[Written task] Return all lines below containing the word "that".

[Dataset excerpt]
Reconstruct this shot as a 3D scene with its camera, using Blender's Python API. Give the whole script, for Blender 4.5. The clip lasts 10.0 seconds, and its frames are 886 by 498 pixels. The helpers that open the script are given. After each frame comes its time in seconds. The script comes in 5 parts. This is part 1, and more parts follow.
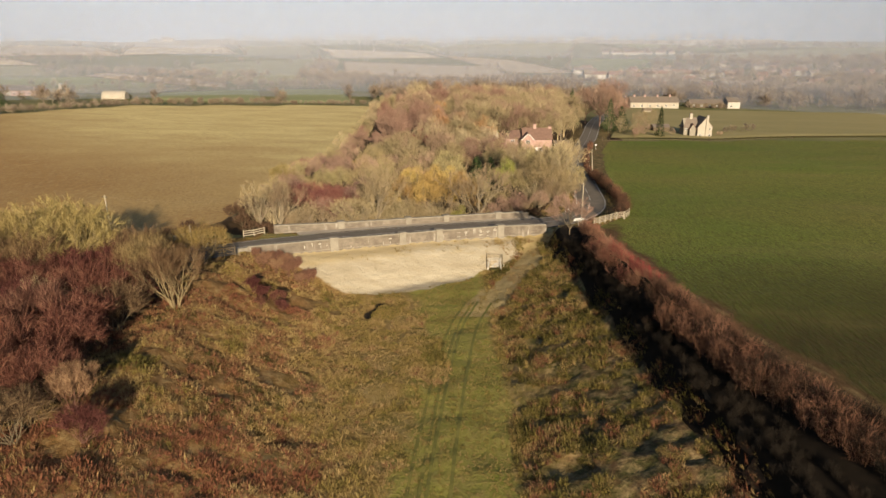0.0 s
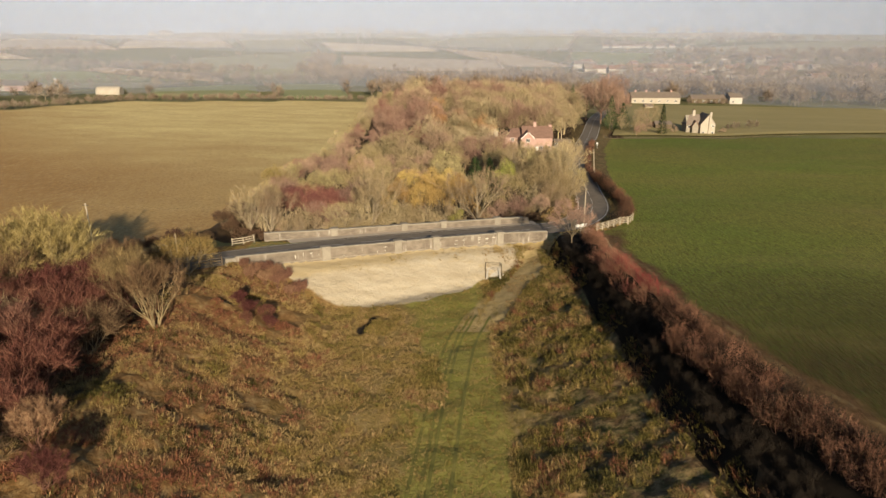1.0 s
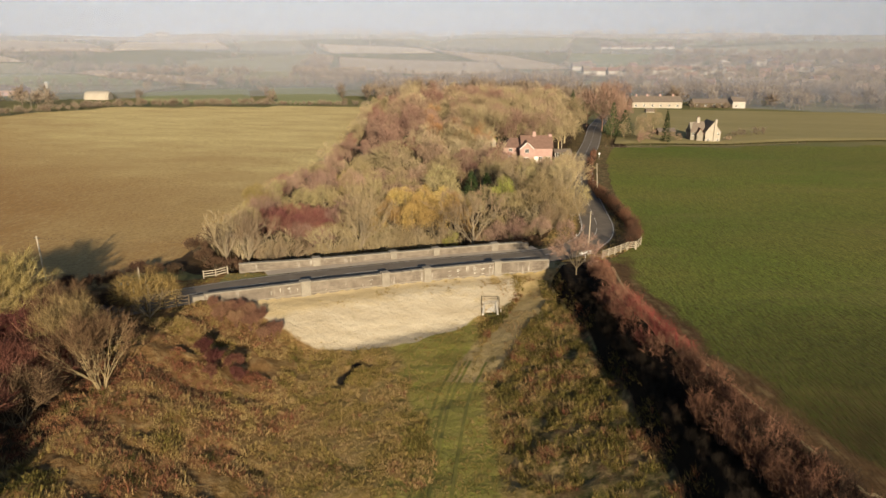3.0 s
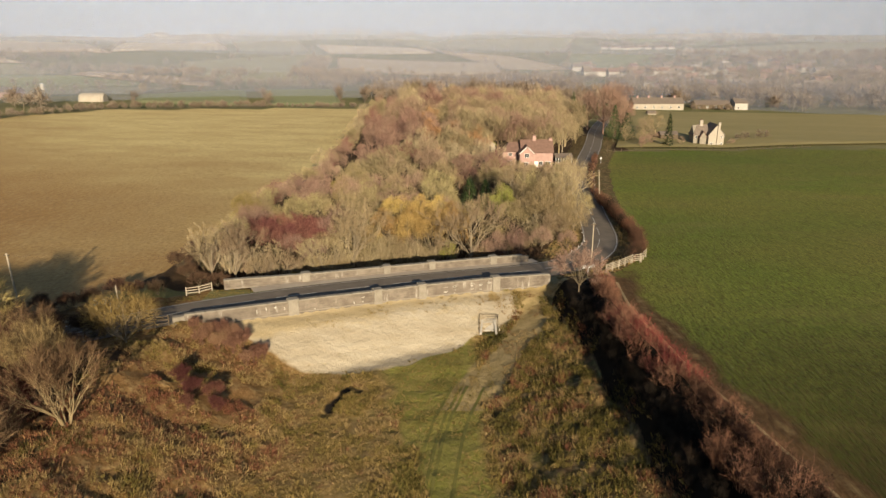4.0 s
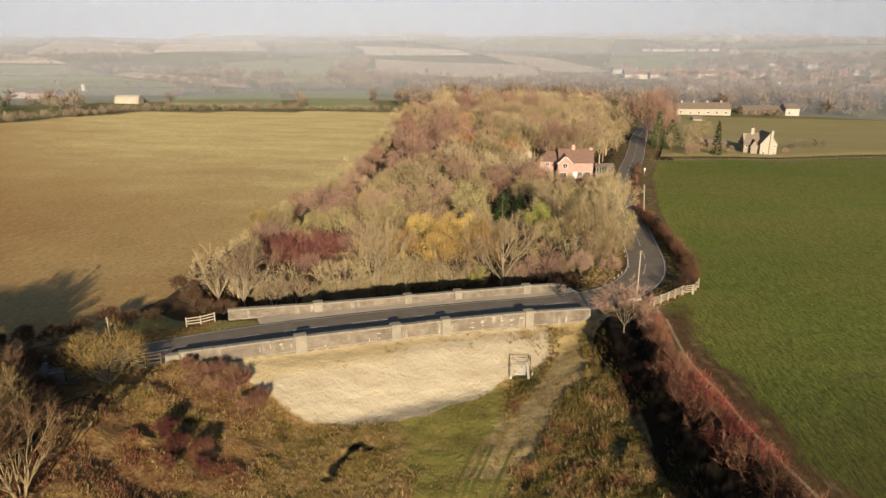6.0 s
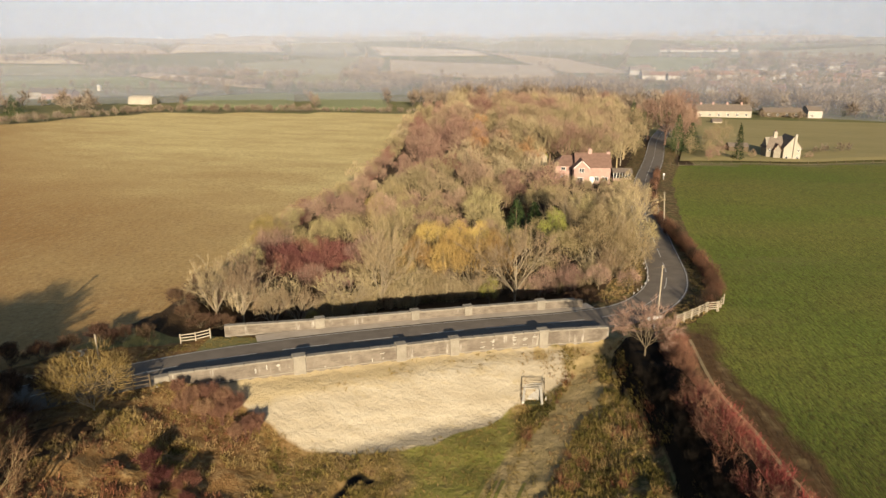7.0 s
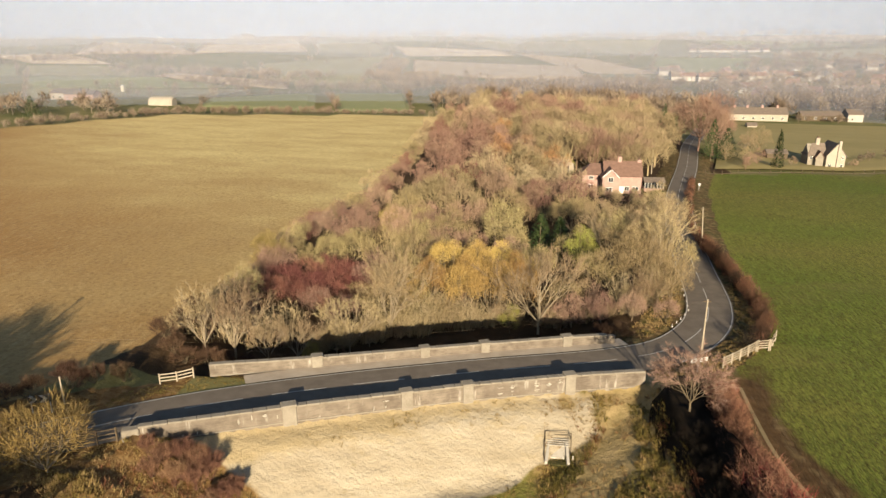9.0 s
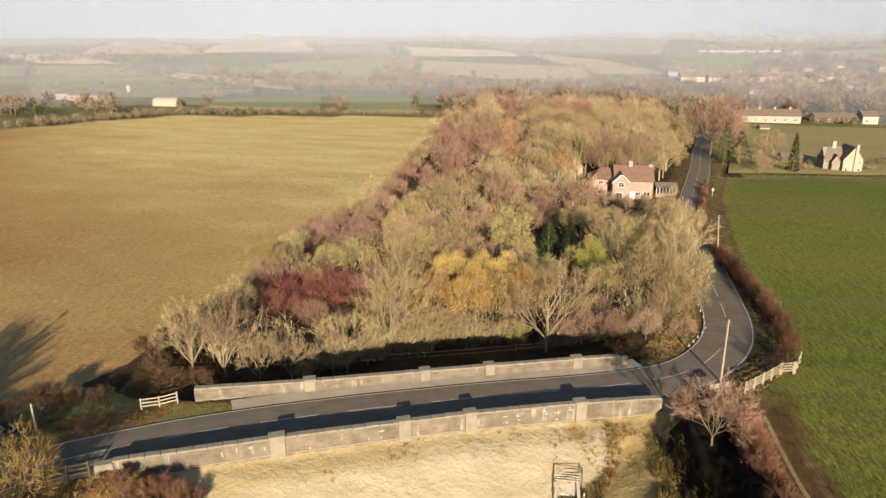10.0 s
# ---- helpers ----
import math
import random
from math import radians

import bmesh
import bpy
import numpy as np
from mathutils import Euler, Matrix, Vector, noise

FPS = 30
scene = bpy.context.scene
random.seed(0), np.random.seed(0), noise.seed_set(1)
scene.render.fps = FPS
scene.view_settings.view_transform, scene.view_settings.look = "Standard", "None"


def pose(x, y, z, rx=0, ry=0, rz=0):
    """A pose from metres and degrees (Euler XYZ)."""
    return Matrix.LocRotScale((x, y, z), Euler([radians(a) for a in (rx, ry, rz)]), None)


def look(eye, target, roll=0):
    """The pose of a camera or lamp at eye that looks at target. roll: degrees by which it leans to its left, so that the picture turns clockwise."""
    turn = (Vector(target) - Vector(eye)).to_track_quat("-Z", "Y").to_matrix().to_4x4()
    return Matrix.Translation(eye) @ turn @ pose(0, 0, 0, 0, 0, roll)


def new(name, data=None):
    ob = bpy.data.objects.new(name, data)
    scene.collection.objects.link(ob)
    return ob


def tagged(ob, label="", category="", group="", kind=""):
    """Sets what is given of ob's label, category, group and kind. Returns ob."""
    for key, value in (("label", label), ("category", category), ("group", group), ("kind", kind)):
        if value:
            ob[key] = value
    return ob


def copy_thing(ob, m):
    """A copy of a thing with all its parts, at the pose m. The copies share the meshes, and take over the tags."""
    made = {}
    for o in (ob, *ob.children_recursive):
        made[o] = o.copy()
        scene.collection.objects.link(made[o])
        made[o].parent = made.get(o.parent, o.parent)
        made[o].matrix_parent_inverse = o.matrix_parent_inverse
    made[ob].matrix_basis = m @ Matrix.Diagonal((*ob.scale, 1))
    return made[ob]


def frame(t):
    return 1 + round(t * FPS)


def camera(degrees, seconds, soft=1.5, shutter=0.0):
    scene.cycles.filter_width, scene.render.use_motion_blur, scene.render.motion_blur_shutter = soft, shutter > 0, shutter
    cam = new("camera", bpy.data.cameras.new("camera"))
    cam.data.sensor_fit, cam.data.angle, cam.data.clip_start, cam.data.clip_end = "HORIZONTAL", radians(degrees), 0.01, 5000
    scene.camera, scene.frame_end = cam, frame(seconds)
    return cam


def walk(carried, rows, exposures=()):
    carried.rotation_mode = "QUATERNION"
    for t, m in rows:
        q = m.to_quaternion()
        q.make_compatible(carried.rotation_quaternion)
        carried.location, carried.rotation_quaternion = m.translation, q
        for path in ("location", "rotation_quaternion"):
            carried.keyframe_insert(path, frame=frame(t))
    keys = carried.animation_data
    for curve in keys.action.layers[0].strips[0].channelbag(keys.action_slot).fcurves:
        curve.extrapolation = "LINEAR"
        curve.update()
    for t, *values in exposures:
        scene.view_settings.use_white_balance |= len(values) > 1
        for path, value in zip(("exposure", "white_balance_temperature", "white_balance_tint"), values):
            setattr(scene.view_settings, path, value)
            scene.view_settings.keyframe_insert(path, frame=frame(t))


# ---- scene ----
cam = camera(66.4, 10.0, soft=1.5)
METRES, EYE, TILT, LEAN, TURN = 46.0, 27.8, -17.3, 0.0, 0.0
ROWS = [
    (0.0, 0.0, 0.0, 0.0, -0.0, 0.0, 0.0),
    (0.5, 0.0033, 0.0409, 0.0231, -0.03, -0.56, 0.01),
    (1.0, 0.0073, 0.0829, 0.0452, -0.05, -0.55, 0.03),
    (1.5, 0.0112, 0.1264, 0.0674, -0.08, -0.55, 0.04),
    (2.0, 0.0155, 0.1711, 0.0892, -0.1, -0.56, 0.06),
    (2.5, 0.02, 0.2164, 0.1104, -0.14, -0.53, 0.1),
    (4.0, 0.0375, 0.3561, 0.1694, -0.18, -0.49, 0.17),
    (4.5, 0.041, 0.4046, 0.1877, 0.48, -0.48, -0.04),
    (5.0, 0.0467, 0.4533, 0.2049, 1.54, -0.45, -0.36),
    (5.5, 0.0514, 0.5009, 0.2216, 2.2, -0.43, -0.57),
    (7.0, 0.0635, 0.6446, 0.2684, 4.02, -0.4, -1.13),
    (7.5, 0.0659, 0.692, 0.2837, 4.6, -0.41, -1.3),
    (8.0, 0.0674, 0.7392, 0.2991, 5.14, -0.42, -1.47),
    (8.5, 0.0681, 0.7862, 0.315, 5.58, -0.44, -1.59),
    (9.0, 0.0683, 0.833, 0.3305, 6.0, -0.45, -1.71),
    (9.5, 0.0685, 0.8798, 0.3461, 6.35, -0.46, -1.83),
    (10.0, 0.0677, 0.9267, 0.3618, 6.6, -0.47, -1.9),
]
EXPOSURES = [(0.0, 0.92), (2.5, 0.90), (4.5, 0.88), (7.0, 1.07), (8.5, 1.18), (10.0, 1.18)]
walk(cam, [(t, pose(0, 0, EYE, TILT, LEAN, TURN) @ pose(METRES * x, METRES * y, METRES * z, 90 + pitch, roll, yaw)) for t, x, y, z, yaw, pitch, roll in ROWS],
     EXPOSURES)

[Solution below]
Reconstruct this shot as a 3D scene with its camera, using Blender's Python API. Give the whole script, for Blender 4.5. The clip lasts 10.0 seconds, and its frames are 886 by 498 pixels. The helpers that open the script are given. After each frame comes its time in seconds. The script comes in 5 parts. This is part 1, and more parts follow.
    """The pose of a camera or lamp at eye that looks at target. roll: degrees by which it leans to its left, so that the picture turns clockwise."""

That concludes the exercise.